Memorable Quotes (by Section & Timestamp)
- Ed Zitron (Grift)
- “The main thing holding back AI is that it doesn’t fucking work.” (06:57)
- “There’s another word I use for doomerism: marketing.” (14:01)
- Gary Marcus (Wrong Path)
- “It’s a better ladder, but it’s not necessarily going to get us to the moon.” (35:51)
- “I think that we will get to AGI... but I don’t think we can do it with current techniques.” (43:32)
- “LLMs chatbots have been a dress rehearsal and it’s a really depressing train wreck of a dress rehearsal…” (45:40)
- Arvind Narayanan (Normal Tech)
- “I would say somewhere in between iPhone and fire.” (49:01)
- “Change will happen at the speed of human behavioral change...” (52:59)
- “It won’t reflect the will of the people. It’s just missing the point of democracy.” (60:04)

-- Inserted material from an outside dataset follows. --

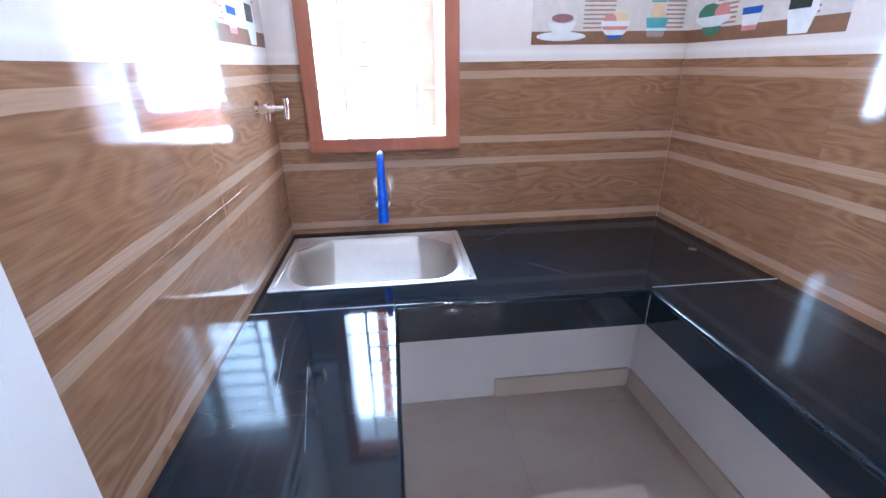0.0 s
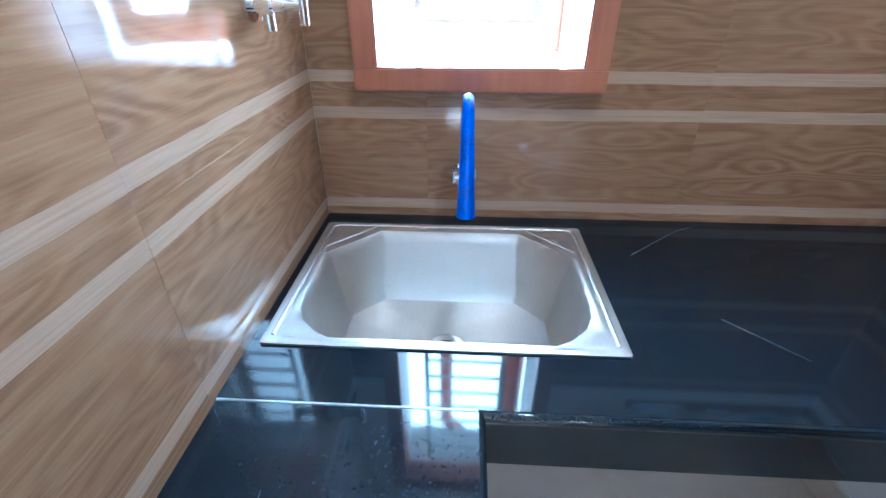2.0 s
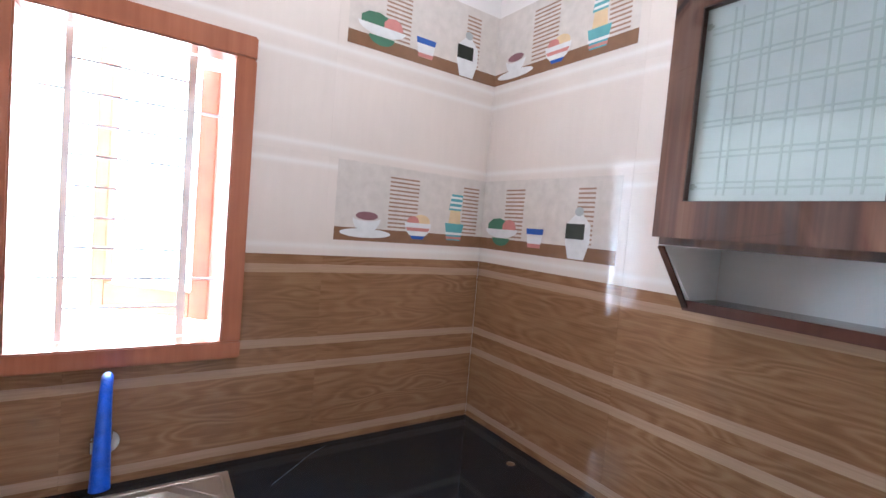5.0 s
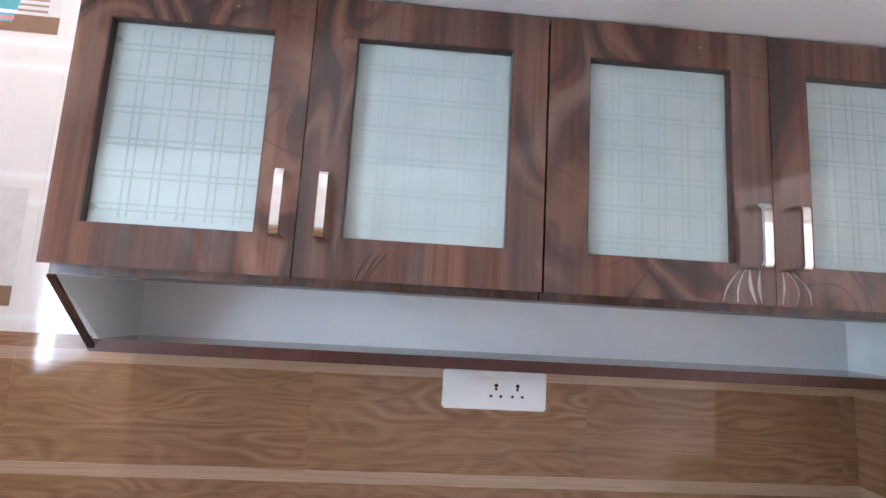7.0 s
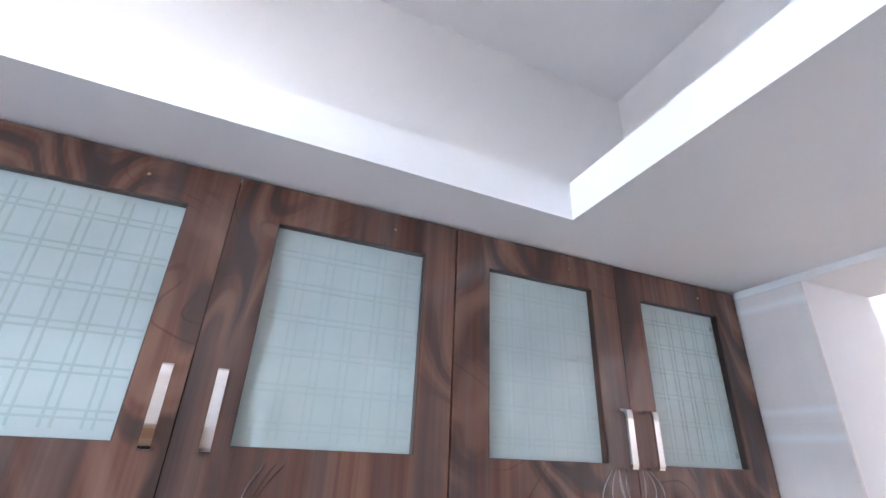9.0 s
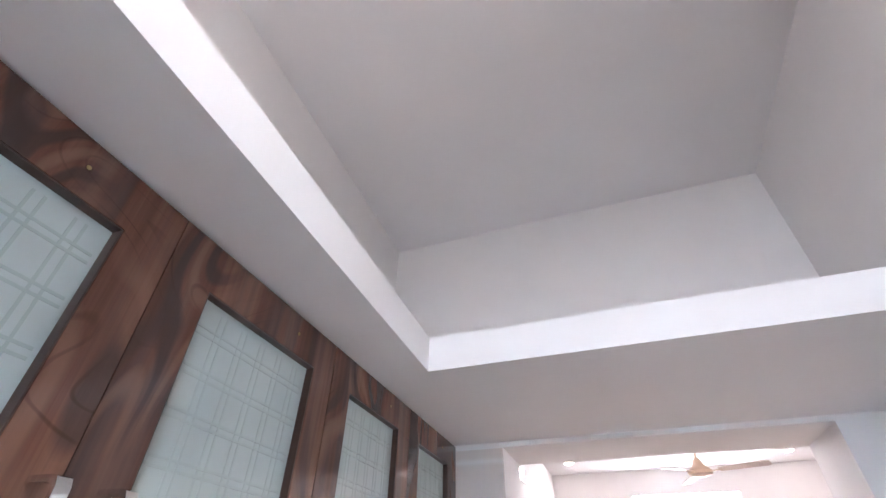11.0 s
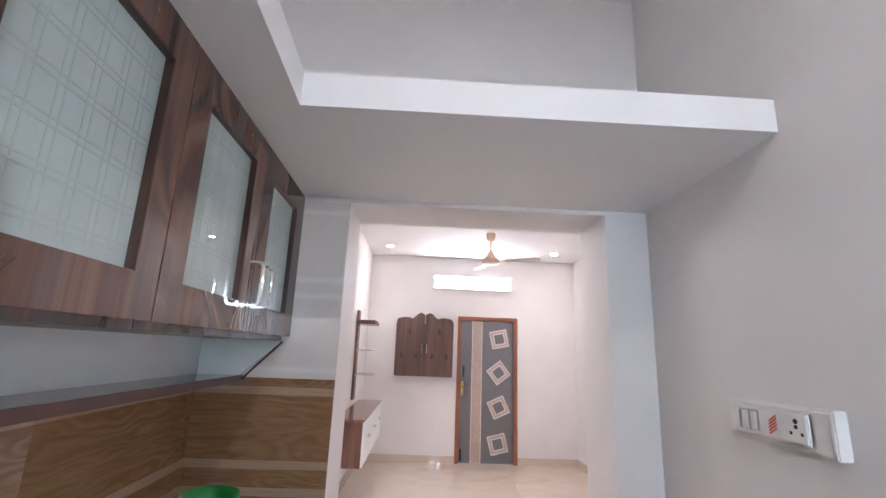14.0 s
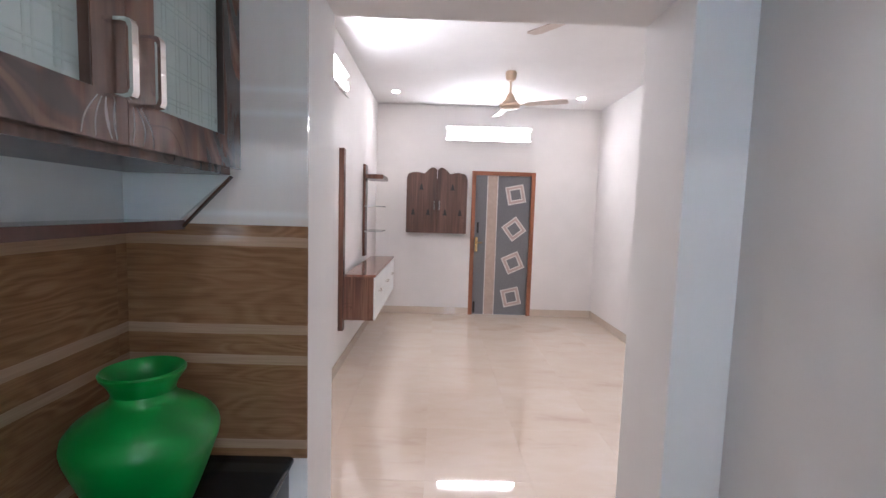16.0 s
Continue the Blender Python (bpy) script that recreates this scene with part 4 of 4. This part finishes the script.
# ---- hall ----
def hall_door():
    d = thing("door_1", pose(DX1, HS, 0, 0, 0, 180), "closed grey flush door with tilted square inlays in a teak frame", "door")
    tagged(d, kind="structure")
    w = DX1 - DX0
    # local x runs from the handle side, the room is towards -y after the turn, so +y here is into the wall
    fw = 0.058
    boxes("frame_post", TEAK_DOOR, [(0, fw, -0.012, 0.10, 0, DZ)], d, 0.004)
    boxes("frame_post", TEAK_DOOR, [(w - fw, w, -0.012, 0.10, 0, DZ)], d, 0.004)
    boxes("frame_head", TEAK_DOOR, [(fw, w - fw, -0.012, 0.10, DZ - 0.055, DZ)], d, 0.004)
    leaf = boxes("leaf", DOOR_GREY, [(fw + 0.002, w - fw - 0.002, 0.022, 0.060, 0.006, DZ - 0.057)], d, 0.002)
    f = 0.022
    boxes("inlay", DOOR_BEIGE, [(0.236, 0.372, f - 0.002, f + 0.001, 0.008, DZ - 0.060)], leaf, label="beige vertical inlay")
    for u in (0.226, 0.372):
        boxes("inlay_line", SILVER, [(u, u + 0.010, f - 0.003, f + 0.001, 0.008, DZ - 0.060)], leaf)
    for u, z, tilt in ((0.640, 1.770, -12), (0.634, 1.275, -38), (0.636, 0.780, -25), (0.628, 0.272, -14)):
        for side, mat, dy in ((0.132, SILVER, 0.002), (0.116, ROSE, 0.003), (0.086, SILVER, 0.004), (0.070, DOOR_GREY, 0.005)):
            bm = bmesh.new()
            bm_box(bm, -side, side, -dy, 0.0, -side, side)
            ob = part("square_inlay", bm, mat, leaf)
            ob.matrix_basis = Matrix.Translation((u, f, z)) @ Matrix.Rotation(radians(tilt), 4, "Y")
    hp = boxes("handle_plate", GOLD, [(0.070, 0.112, f - 0.008, f, 0.93, 1.14)], leaf, 0.003, "brass handle plate")
    bm = bmesh.new()
    bm_tube(bm, [(0.092, f - 0.006, 1.065), (0.092, f - 0.050, 1.065), (0.175, f - 0.052, 1.065)], 0.010, 12)
    part("handle", bm, GOLD, leaf, "brass lever handle", True)
    bm = bmesh.new()
    bm_box(bm, 0.092, 0.120, f - 0.016, f, 1.20, 1.36, 0.004)
    part("night_latch", bm, BLACK, leaf, "dark metal bolt")
    bm = bmesh.new()
    bm_tube(bm, [(0.085, f - 0.010, 0.03), (0.085, f - 0.010, 0.20)], 0.008, 10)
    bm_box(bm, 0.070, 0.100, f - 0.006, f, 0.03, 0.19)
    part("tower_bolt", bm, BLACK, leaf, "dark tower bolt")
    return d


hall_door()


def bell(bm, u, z, s, y):
    pts = [(-0.5, 0.0), (0.5, 0.0), (0.42, 0.14), (0.30, 0.30), (0.26, 0.62), (0.14, 0.86), (0.10, 1.0), (-0.10, 1.0), (-0.14, 0.86), (-0.26, 0.62), (-0.30, 0.30), (-0.42, 0.14)]
    f = [bm.verts.new((u + a * s, y, z + b * s * 1.35)) for a, b in pts]
    g = [bm.verts.new((v.co.x, y - 0.0015, v.co.z)) for v in f]
    bm.faces.new(f), bm.faces.new(g)
    for i in range(len(f)):
        j = (i + 1) % len(f)
        bm.faces.new((f[i], f[j], g[j], g[i]))


def shrine():
    s = thing("prayer_cabinet", pose(1.240, HS, 1.195, 0, 0, 180), "dark walnut prayer cabinet with a scalloped top on the wall", "cabinet")
    w, hgt, dep = 0.845, 0.80, 0.200
    def top(u):
        v = abs(u / w - 0.5) * 2
        if v < 0.42:
            return hgt + 0.075 + 0.035 * math.sin(math.pi * min(1, max(0, v / 0.30))) - 0.05 * max(0, v - 0.30) / 0.12
        if v < 0.93:
            t = (v - 0.42) / 0.51
            return hgt + 0.022 + 0.020 * math.sin(math.pi * t)
        return hgt + 0.022 - 0.07 * ((v - 0.93) / 0.07) ** 2
    def board(u0, u1, y0, y1, name, lab):
        bm = bmesh.new()
        us = np.linspace(u0, u1, 26)
        outline = [(u0, 0.0), (u1, 0.0)] + [(float(u), top(float(u))) for u in us[::-1]]
        f = [bm.verts.new((u, y0, z)) for u, z in outline]
        g = [bm.verts.new((u, y1, z)) for u, z in outline]
        bm.faces.new(f), bm.faces.new(g)
        for i in range(len(f)):
            j = (i + 1) % len(f)
            bm.faces.new((f[i], f[j], g[j], g[i]))
        return part(name, bm, WALNUT_MATT, s, lab)
    boxes("body", WALNUT_DARK, [(0.004, w - 0.004, -dep + 0.02, 0, 0.002, hgt - 0.04)], s)
    left = board(0.0, w / 2 - 0.002, -dep, -dep + 0.019, "door", "walnut door with bell cut-outs")
    right = board(w / 2 + 0.002, w, -dep, -dep + 0.019, "door", "walnut door with bell cut-outs")
    for dr, us in ((left, ((0.205, 0.60), (0.095, 0.25), (0.305, 0.25))), (right, ((w - 0.205, 0.60), (w - 0.095, 0.25), (w - 0.305, 0.25)))):
        for u, z in us:
            bm = bmesh.new()
            bell(bm, u, z, 0.062, -dep - 0.0002)
            part("bell_cutout", bm, BLACK, dr)
    for dr, u in ((left, w / 2 - 0.035), (right, w / 2 + 0.035)):
        bm = bmesh.new()
        bm_tube(bm, curve_pts([(u, -dep, 0.33), (u, -dep - 0.025, 0.335), (u, -dep - 0.025, 0.435), (u, -dep, 0.44)], 4), 0.007, 10)
        part("handle", bm, CHROME, dr, "chrome pull handle", True)
    return s


shrine()


def tv_unit():
    u = thing("television_unit", pose(0, 0, 0), "wall-hung walnut and white television unit with side shelves", "cabinet")
    y0, y1 = -5.36, -7.05
    boxes("tall_strip", WALNUT_HALL, [(HE - 0.045, HE, y0 - 0.06, y0 + 0.02, 0.375, 2.04)], u, 0.002, "tall dark walnut strip")
    boxes("tall_strip", WALNUT_HALL, [(HE - 0.030, HE, -6.78, -6.62, 0.94, 2.03)], u, 0.002, "tall dark walnut strip")
    boxes("body", WALNUT_HALL, [(1.368, HE - 0.046, y1, y0, 0.475, 0.880)], u, 0.002)
    boxes("top", LAM_TOP, [(1.350, HE - 0.046, y1, y0 + 0.008, 0.880, 0.902)], u, 0.002, "brown polished top board")
    n = 3
    step = (y0 - y1) / n
    for k in range(n):
        a, b = y0 - step * k - 0.004, y0 - step * (k + 1) + 0.004
        dr = boxes("drawer_front", SHELL, [(1.350, 1.367, b, a, 0.482, 0.874)], u, 0.002, "white drawer front")
        bm = bmesh.new()
        m = (a + b) / 2
        bm_tube(bm, curve_pts([(1.350, m - 0.06, 0.72), (1.325, m - 0.055, 0.72), (1.325, m + 0.055, 0.72), (1.350, m + 0.06, 0.72)], 4), 0.007, 10)
        part("handle", bm, CHROME, dr, "chrome pull handle", True)
    boxes("shelf", WALNUT_HALL, [(1.440, HE - 0.031, -7.0, -6.50, 1.855, 1.905)], u, 0.002, "thick walnut shelf")
    for z in (1.53, 1.235):
        boxes("shelf", GLASSY, [(1.455, HE - 0.031, -6.95, -6.55, z, z + 0.014)], u, 0.001, "thin glass shelf")
    return u


tv_unit()


def fan(x, y, spin):
    f = thing("ceiling_fan", pose(x, y, H), "ivory three-blade ceiling fan hanging from the hall ceiling", "fan", "hall ceiling fans")
    bm = bmesh.new()
    bm_lathe(bm, [(0.030, -0.095), (0.052, -0.075), (0.060, -0.02), (0.055, 0.0)], 24)
    part("canopy", bm, IVORY, f, smooth=True)
    bm = bmesh.new()
    bm_lathe(bm, [(0.012, -0.27), (0.012, -0.05)], 12)
    part("rod", bm, IVORY, f, smooth=True)
    bm = bmesh.new()
    bm_lathe(bm, [(0.055, -0.385), (0.105, -0.372), (0.112, -0.345), (0.085, -0.315), (0.055, -0.290), (0.040, -0.250), (0.022, -0.225)], 32)
    part("motor", bm, IVORY, f, smooth=True)
    for k in range(3):
        bm = bmesh.new()
        bm_box(bm, 0.09, 0.20, -0.018, 0.018, -0.352, -0.346, 0.002)
        for v in bm.verts:
            v.co = Matrix.Rotation(radians(spin + 120 * k), 3, "Z") @ v.co
        part("blade_arm", bm, IVORY, f)
        bm = bmesh.new()
        pts = [(0.17, -0.045), (0.56, -0.068), (0.60, -0.05), (0.605, 0.03), (0.58, 0.056), (0.17, 0.045)]
        bm_prism(bm, pts, -0.0025, 0.0025)
        m = Matrix.Rotation(radians(spin + 120 * k), 4, "Z") @ Matrix.Translation((0, 0, -0.345)) @ Matrix.Rotation(radians(-9), 4, "X")
        bm.transform(m)
        part("blade", bm, BLADE, f)
    return f


fan(0.060, -6.17, 158)
fan(-0.144, -3.81, -51)


def tube_light(m, group="hall tube lights"):
    t = thing("tube_light", m, "bright white tube light batten on the hall wall", "lamp", group)
    boxes("batten", PLASTIC, [(-0.60, 0.60, -0.030, -0.011, -0.035, 0.035)], t, 0.003)
    # added tray: its lit white face imitates bloom and shields the wall
    for sg in (-1, 1):
        bm = bmesh.new()
        tray = [(0.0, 0.0), (0.0, 0.050 * sg), (-0.062, 0.100 * sg), (-0.065, 0.098 * sg), (-0.012, 0.048 * sg), (-0.010, 0.0)]
        ends = [[bm.verts.new((u, y, z)) for y, z in tray] for u in (-0.61, 0.61)]
        for k in range(len(tray)):
            j = (k + 1) % len(tray)
            bm.faces.new((ends[0][k], ends[0][j], ends[1][j], ends[1][k]))
        bm.faces.new(ends[0]), bm.faces.new(ends[1][::-1])
        part("reflector", bm, PLASTIC, t, "white tray added to imitate the tube bloom")
    for u in (-0.60, 0.575):
        boxes("end_cap", PLASTIC, [(u, u + 0.025, -0.062, -0.029, -0.040, 0.040)], t, 0.004)
    bm = bmesh.new()
    prof = [(-0.030, -0.032), (-0.046, -0.029), (-0.056, -0.018), (-0.060, 0.0), (-0.056, 0.018), (-0.046, 0.029), (-0.030, 0.032)]
    ends = [[bm.verts.new((u, y, z)) for y, z in prof] for u in (-0.574, 0.574)]
    for k in range(len(prof) - 1):
        bm.faces.new((ends[0][k], ends[0][k + 1], ends[1][k + 1], ends[1][k]))
    bm.faces.new(ends[0]), bm.faces.new(ends[1][::-1])
    part("tube", bm, TUBE, t, "glowing white diffuser", True)
    return t


tube_light(pose(0.11, HS, 2.605, 0, 0, 180))
tube_light(pose(HE, -4.83, 2.590, 0, 0, -90))


def spot(x, y):
    s = thing("ceiling_spot_light", pose(x, y, H), "small round recessed ceiling spot light, lit", "lamp", "hall spot lights")
    bm = bmesh.new()
    bm_lathe(bm, [(0.058, -0.001), (0.060, -0.006), (0.050, -0.010), (0.046, -0.006), (0.045, -0.001)], 28)
    part("ring", bm, PLASTIC, s, smooth=True)
    bm = bmesh.new()
    bm_lathe(bm, [(0.044, -0.0105), (0.030, -0.0125), (0.010, -0.013)], 28)
    part("lens", bm, SPOT, s, "glowing warm lens", True)
    beam = bpy.data.lights.new("spot_beam", "SPOT")
    beam.energy, beam.color, beam.spot_size, beam.spot_blend, beam.shadow_soft_size = SPOT_WATTS, (1.0, 0.89, 0.82), radians(110), 0.8, 0.04
    ob = new("spot_beam", beam)
    ob.parent = s
    ob.matrix_world = pose(x, y, H - 0.02)


# the last four spots are unseen, added to light the hall
for x, y in ((1.370, -7.07), (-1.003, -7.12), (1.37, -4.4), (-1.0, -4.4), (1.37, -3.2), (-1.0, -3.2)):
    spot(x, y)

# ---- floor tiles ----
floor_meshes = {}


def floor_tile(x0, x1, y0, y1):
    key = (round(x1 - x0, 3), round(y1 - y0, 3))
    if key not in floor_meshes:
        bm = bmesh.new()
        bm_box(bm, 0.0003, x1 - x0 - 0.0003, 0.0003, y1 - y0 - 0.0003, -0.010, 0, 0.0005)
        floor_meshes[key] = mesh_of("floor_tile", bm, MARBLE)
    ob = new("floor_tile", floor_meshes[key])
    ob.parent = floor
    ob.matrix_world = Matrix.Translation((x0, y0, 0))


def tile_area(X0, X1, Y0, Y1):
    xs = sorted({X0, X1, *[v for v in (0.83 + 0.6 * k for k in range(-5, 4)) if X0 < v < X1]})
    ys = sorted({Y0, Y1, *[v for v in (-0.09 - 0.6 * k for k in range(-1, 14)) if Y0 < v < Y1]})
    for a, b in zip(xs, xs[1:]):
        for c, d in zip(ys, ys[1:]):
            floor_tile(a, b, c, d)


tile_area(-T, E + 0.14, HN, T)
tile_area(HW, HE, HS - 0.06, HN)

- “Whatever your profession is probably needs to come up with a normative framework for what are ethically acceptable and unacceptable uses of AI…” (75:18)
Useful Timestamps Overview
- 06:57 – Ed Zitron’s core critique of AI hype
- 11:18–14:21 – On “doomerism” and hype as marketing
- 24:49 – Technological underperformance vs. hype
- 34:28 – Gary Marcus on LLM limitations
- 36:58 – Scaling myth and the “trillion-pound baby”
- 39:12 – GPT-5 as a failure to deliver exponential improvement
- 43:32 – Current path won't reach AGI, need breakthroughs
- 49:01 – Arvind Narayanan: AI as normal technology
- 52:11 – Historical analogies for adoption (electricity, phone)
- 58:21 – Why mass automation won't happen overnight
- 60:04 – Social and political meaning of automation attempts
- 67:01 – Empirical risks vs. sci-fi risks (mental health, suicide, chatbot harms)
- 75:18 – Everyone's role in AI ethics and deployment decisions
Final Takeaways
- AI Skepticism is Diverse: Not all critics say “it will fail”—the most thoughtful want better, safer, more honest AI rather than hype or panic.
- Immediate Harms vs. Existential Risks: Real harms often fly under the media radar but can be deadly serious (bias, mental illness, economic precarity), while doomsday talk distracts from actionable concern.
- Progress ≠ Sudden Overthrow: Even with transformative potential, societal and psychological speeds are much slower than technical ones.
- Urgency Without Panic: There’s a strong message that “not panic, but policy, preparation, and participation” will define AI’s real impact.
This episode brings skeptical but informed voices to the front, pushing listeners to ask hard questions not just about what can be built with AI, but how—and how soon—it will actually matter for real people.